Long-read sequencing

High-molecular weight DNA for each sample was sheared to a target size of 15–20 kb with a Diagenode Megaruptor three system (speed 31 then 32). Libraries were prepared with SMRTbell Express Template Prep Kit 2.0 (PacBio 100-938-900) following the manufacturer’s instructions (PacBio protocol 101-853-100). Libraries were selected for fragments longer than 10 kb using Sage Science PippinHT system with the “6–10 kb High Pass Marker 75 E” cassette definition.

Libraries were sequenced on the PacBio Sequel II and IIe Systems for 30 h movies with Sequel II Binding Kit 2.2 (PacBio 102-089-000) and Sequel II Sequencing Kit 2.0 (PacBio 101-826-100). HiFi reads were generated with CCS v6.0.0 with “-hifi-kinetics” (https://github.com/PacificBiosciences/ccs). The probability of methylation at CpG sites in reads was calculated with primrose v1.1.0 (https://github.com/PacificBiosciences/primrose) with default parameters.

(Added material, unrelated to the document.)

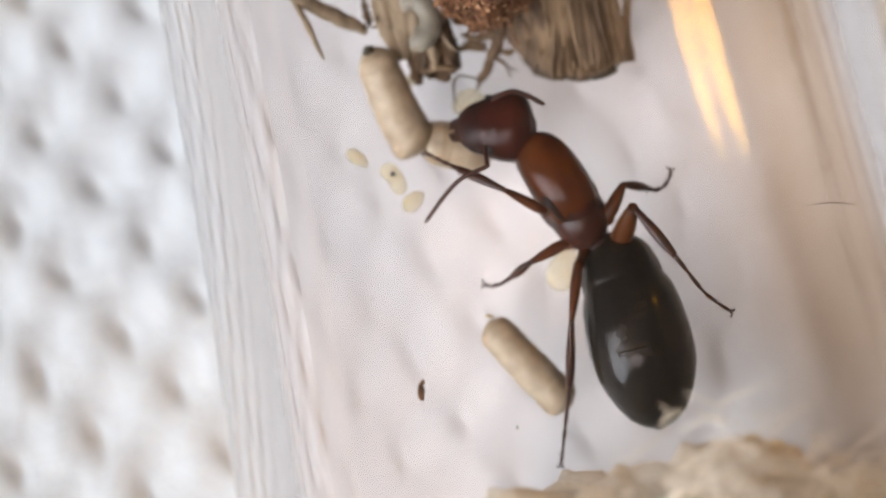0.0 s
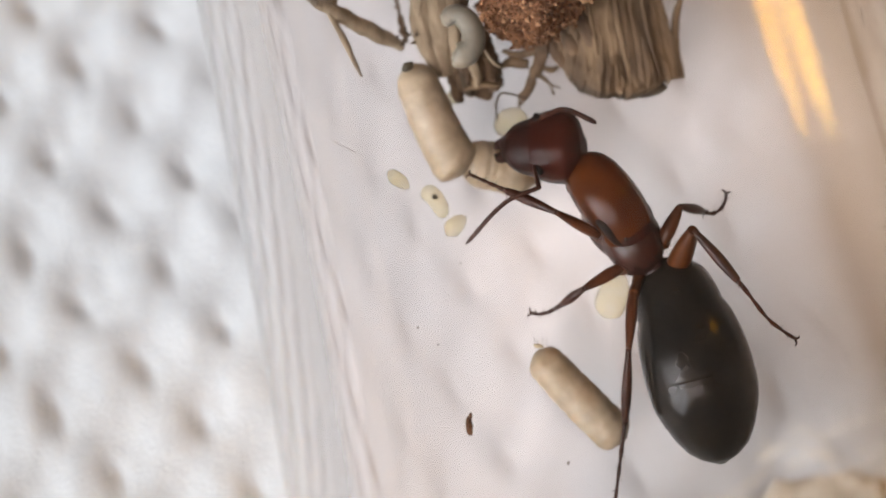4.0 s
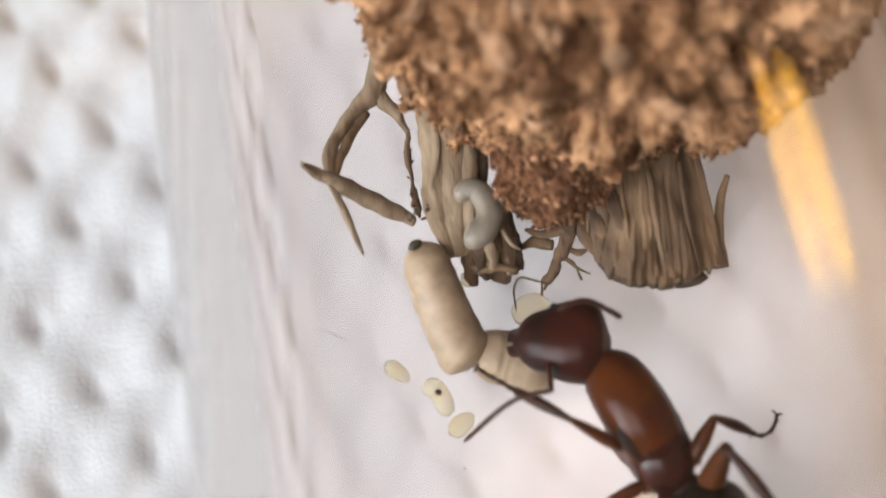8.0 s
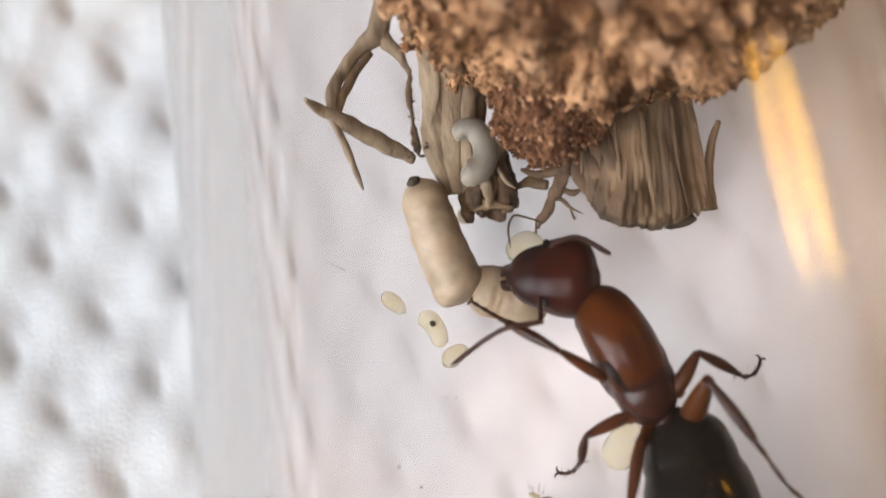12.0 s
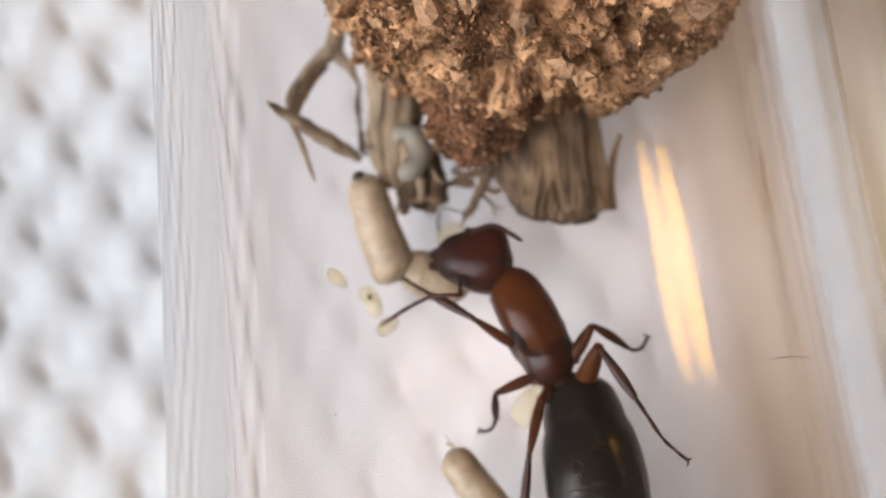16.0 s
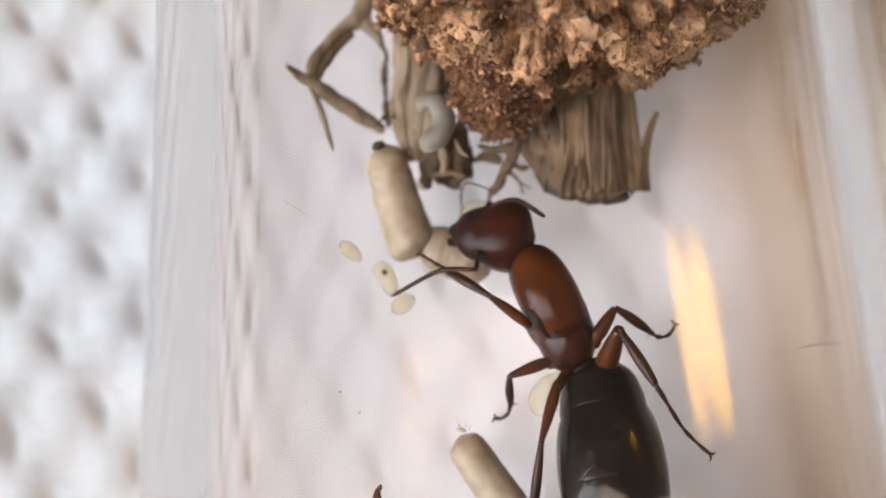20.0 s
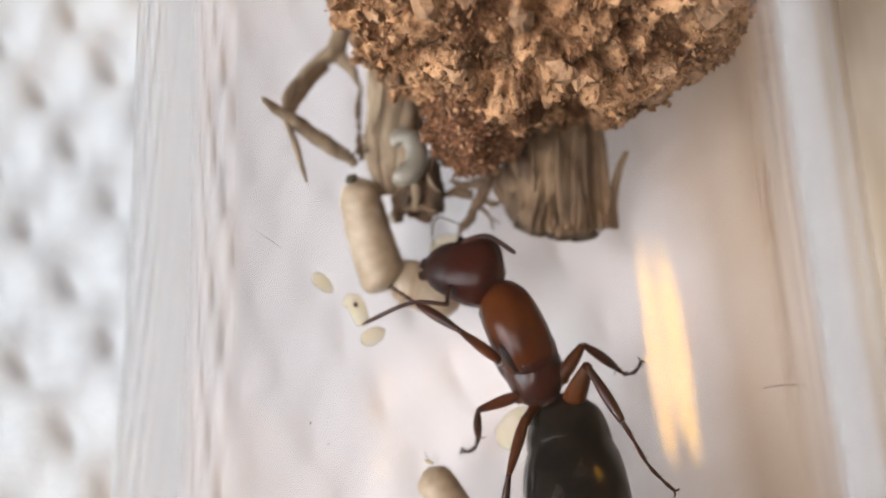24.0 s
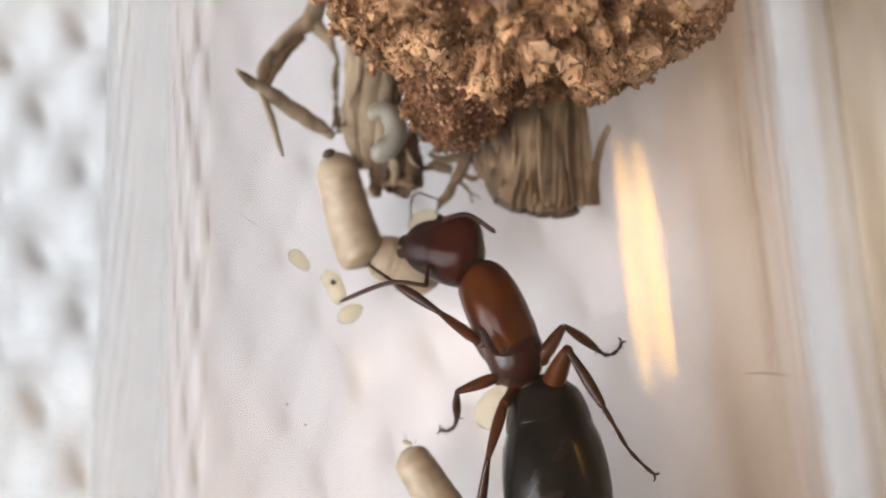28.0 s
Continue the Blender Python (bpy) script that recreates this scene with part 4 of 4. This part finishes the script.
        sweep([foot, foot + d * 0.09 - w * 0.08, foot + d * 0.08 - w * 0.16 - Vector((0, 0, 0.04))], [0.032, 0.026, 0.008], steps=3, around=6, bm=bm)
        part("claw", bm, CUTICLE_LEG, ob, origin=ankle)
        s = ankle + Vector((0.03, -0.02, -0.02))
        part("spur", sweep([s, s + Vector(spur)], [0.024, 0.006], steps=1, around=5), CUTICLE_LEG, ob, origin=ankle)
        # short bristles along the foot
        bm = bmesh.new()
        for k in range(7):
            a, b = pts[int(k / 7 * (len(pts) - 1))], pts[int(k / 7 * (len(pts) - 1)) + 1]
            at = a.lerp(b, k / 7 * (len(pts) - 1) % 1)
            out = Vector((-(b - a).y, (b - a).x, 0)).normalized() * (1 if k % 2 else -1)
            sweep([at + out * 0.03, at + out * 0.12 + (b - a).normalized() * 0.06], [0.012, 0.004], steps=1, around=4, bm=bm)
        part("bristles", bm, CUTICLE_LEG, ob, origin=ankle)
        return ob

    legs = {}
    legs["lf"] = leg((-0.02, -1.30, 3.35), (-0.98, -0.68, 3.95), (-2.04, 0.14, 3.52), (-2.78, 0.85, 2.70), 0.135, CUTICLE_THIGH)
    legs["lm"] = leg((0.42, -2.09, 2.93), (-0.60, -2.42, 3.01), (-1.12, -2.60, 2.33), (-1.86, -2.57, 1.42), 0.145, CUTICLE_THIGH, toes=((-1.34, -2.64, 1.86), (-1.50, -2.66, 1.66), (-1.70, -2.64, 1.50)), spur=(0.16, -0.02, -0.03), shin=0.9)
    legs["lh"] = leg((0.55, -2.72, 3.12), (0.10, -4.04, 3.26), (-0.21, -5.58, 2.22), (-0.76, -7.37, 1.20), 0.14, CUTICLE_THIGH)
    legs["rm"] = leg((1.52, -1.72, 3.1), (2.10, -1.00, 3.38), (2.80, -1.05, 2.55), (3.62, -0.67, 2.12), 0.175, toes=((2.96, -1.11, 2.46), (3.13, -1.12, 2.36), (3.37, -1.02, 2.25), (3.54, -0.84, 2.18)))
    legs["rh"] = leg((1.70, -2.45, 2.62), (2.11, -1.72, 4.14), (2.86, -3.06, 4.18), (4.12, -4.54, 3.32), 0.27, shin=1.1, toes=((3.15, -3.5, 3.95), (3.46, -3.97, 3.70), (3.8, -4.3, 3.5)))
    legs["rf"] = leg((0.55, -0.30, 2.4), (0.05, 0.65, 2.2), (-0.55, 1.1, 1.85), (-1.0, 1.25, 1.55), 0.14)
    for c, e, r in (((0.70, -1.85, 2.55), (0.44, -2.12, 2.90), 0.2), ((1.0, -2.1, 2.6), (0.57, -2.74, 3.10), 0.17), ((0.35, -0.95, 2.7), (0.0, -1.28, 3.30), 0.2), ((1.35, -1.5, 2.6), (1.56, -1.72, 3.06), 0.2), ((1.5, -2.1, 2.4), (1.70, -2.42, 2.6), 0.19)):
        part("coxa", sweep([c, Vector(c).lerp(Vector(e), 0.5), e], [r, r, r * 0.75, r * 0.6], around=14), CUTICLE_LIMB, q, "amber leg base")
        long = Vector(e) + (Vector(e) - Vector(c)).normalized() * 0.1
        part("trochanter", sweep([Vector(c).lerp(Vector(e), 0.62), e, long], [r * 0.6, r * 0.82, r * 0.85, r * 0.7], around=12), CUTICLE_LIMB, q)

    def antenna(root, elbow, mid, tip, r):
        ob = part("antenna", sweep([root, Vector(root).lerp(Vector(elbow), 0.5), elbow], [0.04, 0.055, 0.065], around=9), CUTICLE_LEG, q, origin=root)
        part("whip", sweep([elbow, mid, tip], [0.045] + [r, r * 0.86] * 8 + [r * 0.9, r * 0.4], steps=16, around=9), CUTICLE_LEG, ob, origin=elbow)
        return ob

    left = antenna((-1.22, 0.62, 3.42), (-1.28, -0.05, 4.06), (-2.16, -0.22, 3.72), (-3.19, -0.80, 2.46), 0.062)
    antenna((-0.95, 1.55, 3.45), (-0.72, 1.72, 3.6), (-0.18, 1.76, 3.65), (0.50, 1.30, 3.62), 0.07)
    return left, legs


LEFT_ANTENNA, LEGS = ant()


# ---- specks and dirt ----
def specks():
    s = thing("debris_speck", (-4.26, -5.05, 2.35), "small reddish brown speck of debris on the glass", "debris")
    part("flake", ellipsoid((-4.28, -5.1, 2.42), (0.11, 0.2, 0.06), (0, 40, -10), 3, 0.5), SOIL_RED, s)
    part("flake", ellipsoid((-4.18, -4.86, 2.42), (0.06, 0.08, 0.05), (0, 40, -30), 2, 0.5), SOIL_RED, s)
    for x, y, r in ((-3.57, -1.64, 0.035), (-4.62, -3.66, 0.04), (-5.04, -3.24, 0.045), (-1.91, -6.87, 0.05), (-3.52, -6.79, 0.03), (-3.81, -1.65, 0.03)):
        z = floor_z(x, 0.03)
        solid("dirt_speck", ellipsoid((x, y, z), (r * 1.0, r * 0.7, 0.015), (0, 0, 30), 2, 0.5), DIRT, "tiny dark dirt speck on the glass", "debris", (x, y, z), "dirt specks on the glass")
    for x, y, r in ((-4.08, -2.45, 0.03), (-5.77, -3.7, 0.035), (-5.01, 0.0, 0.025), (6.0, 5.7, 0.08)):
        z = floor_z(x, 0.03)
        solid("dirt_speck", ellipsoid((x, y, z), (r * 1.0, r * 0.7, 0.015), (0, 0, 60), 2, 0.5), DIRT, "tiny dark dirt speck on the glass", "debris", (x, y, z), "dirt specks on the glass")
    s = thing("glass_scratch", (6.69, 0.8, 7.3), "thin dark scratch on the glass wall", "scratch", fitted=False)
    part("scratch", sweep([(6.68, 1.02, 7.39), (6.68, 0.8, 7.33), (6.67, 0.59, 7.26)], [0.007, 0.012, 0.007], around=5), DIRT, s)
    s = thing("glass_scratch", (6.5, -3.9, 6.6), "faint brown scratch across the glass wall", "scratch", fitted=False)
    part("scratch", sweep([(6.22, -3.51, 5.47), (6.55, -3.8, 6.6), (6.70, -4.25, 8.0)], [0.006, 0.012, 0.006], around=5), FIBRE, s)
    rng = random.Random(31)
    for x, y, r in ((-3.86, 4.42, 0.09), (-3.98, 4.30, 0.06), (-3.70, 4.28, 0.07), (-4.06, 4.46, 0.045), (-3.58, 4.48, 0.06)):
        bit = thing("soil_crumb", (x, y, 2.95), "tiny dark soil crumb at the twig's end", "soil crumb", "crumbs at the twig's end")
        bm = bmesh.new()
        for k in range(3):
            chip(bm, (x + rng.uniform(-r, r), y + rng.uniform(-r, r), 3.02), r, rng)
        part("crumb", bm, FIBRE_DARK, bit, smooth=False)
    h = thing("fine_hair", (-5.68, 1.05, 4.4), "fine pale fibre lying on the glass", "fibre", fitted=False)
    part("strand", sweep([(-6.22, 1.09, 5.45), (-5.95, 1.08, 4.86), (-5.68, 1.01, 4.43)], [0.004, 0.006, 0.008], around=5), PEBBLE, h)


specks()


# ---- what moves ----
def motions():
    # the left whip swings forward about its elbow
    whip = next(o for o in LEFT_ANTENNA.children if o.name.startswith("whip"))
    base = whip.matrix_basis.copy()
    swing = [(0, 1.9, 0), (1, 0, 0), (2, -0.9, 0.5), (5, -1.2, 2), (9, -6.2, 5), (12, -8, 7), (15, -9.9, 9), (17, -11.7, 11), (20, -13.8, 11), (25, -17.6, 11), (27, -18.3, 11), (28, -18.1, 11)]
    walk(whip, [(t, base @ pose(0, 0, 0, 0, lift, turn)) for t, turn, lift in swing])

    # a leg draws its shin and foot into a second stance
    def restep(ob, knee, ankle, foot, ankle_to, foot_to, steps):
        knee, ankle, foot, ankle_to, foot_to = (fit_point(p) for p in (knee, ankle, foot, ankle_to, foot_to))
        still = Matrix.Identity(3).to_quaternion()
        shin_turn = (ankle - knee).rotation_difference(ankle_to - knee)
        foot_turn = (foot - ankle).rotation_difference(foot_to - ankle_to)
        for o in ob.children:
            shin = o.name.startswith("tibia")
            base = o.matrix_basis.copy()
            rows = []
            for t, k in steps:
                turn = still.slerp(shin_turn if shin else foot_turn, k)
                at = base.translation.copy()
                if not shin:
                    at += (knee + still.slerp(shin_turn, k) @ (ankle - knee) - ankle) * MM
                rows.append((t, Matrix.LocRotScale(at, turn, None)))
            walk(o, rows)

    restep(LEGS["lm"], (-0.60, -2.42, 3.01), (-1.12, -2.60, 2.33), (-1.86, -2.57, 1.42), (-0.62, -2.89, 2.32), (-1.06, -3.02, 1.20), [(0, 0.0), (2.5, 0.0), (6.5, 0.08), (8.5, 0.35), (11.5, 0.72), (15, 0.95), (17, 1.0), (25, 1.0), (28, 1.0)])
    restep(LEGS["rm"], (2.10, -1.00, 3.38), (2.80, -1.05, 2.55), (3.62, -0.67, 2.12), (2.81, -1.40, 2.95), (3.70, -1.10, 2.20), [(0, 0.0), (2.5, 0.05), (6.5, 0.25), (8.5, 0.7), (12, 0.9), (15, 1.0), (28, 1.0)])


motions()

HiFi reads were aligned to GRCh38 (GCA_000001405.15) using pbmm2 v1.4.0 (https://github.com/PacificBiosciences/pbmm2). Small variants were called with DeepVariant v1.1.0 using a two-pass workflow: preliminary variant calling, read phasing using WhatsHap 1.0, and final variant calling with phased reads. Structural variants were called with pbsv v2.6.0 (https://github.com/PacificBiosciences/pbsv) with default parameters for the discover step and “-A3 -O3” for the call step. De novo assemblies were generated with hifiasm v0.9 with default parameters27,28,29.

Short-read sequencing

0.5–1 mL of blood was collected in an EDTA tube. Genomic DNA was isolated with an EZ1 Advanced XL robot and the EZ1 DSP DNA Blood Kit (Qiagen). DNA quality was assessed with the Quant-iT Picogreen dsDNA Assay Kit (Thermo Fisher Scientific) with the Gemini EM Microplate Reader (Molecular Devices). Genomic DNA was fragmented by sonication (Covaris), and bar-coded, paired-end, polymerase chain reaction (PCR)-free libraries were prepared for rWGS with TruSeq DNA LT kits (Illumina). Short-read clinical WGS was performed as previously described17,30 and in accordance with the best practices for the interpretation and reporting of clinical whole genome sequencing31: genomic DNA was fragmented by sonication and bar-coded, paired-end, PCR-free libraries were prepared for rWGS with TruSeq DNA LT kits (Illumina) or Hyper kits (KAPA Biosystems). Short-read sequences were aligned to human genome assemblies GRCh37.p13 (GCA_000001405.14) and GRCh38 (GCA_000001405.15) and variants were identified with the Illumina DRAGEN Bio-IT Platform (v.2.1.5 and v.3.4.5, Illumina. Structural variants were identified with Manta and CNVnator and/or DRAGEN-CNV, a combination that provided the highest sensitivity and precision. Structural variants were filtered to retain those affecting coding regions of known disease-associated genes and with allele frequencies < 2% in the RCIGM database. Nucleotide and structural variants were annotated, analyzed, and interpreted by clinical molecular geneticists17. Variant analysis was focused on variants in genes with a known relationship to human disease as previously described17. The differences with LRS results are not arising from the pipeline, but are intrinsic for the technology due to addressability of short reads to nearly identical reference genome segments9. Hard-to-call variants in such regions were force called using Platypus32.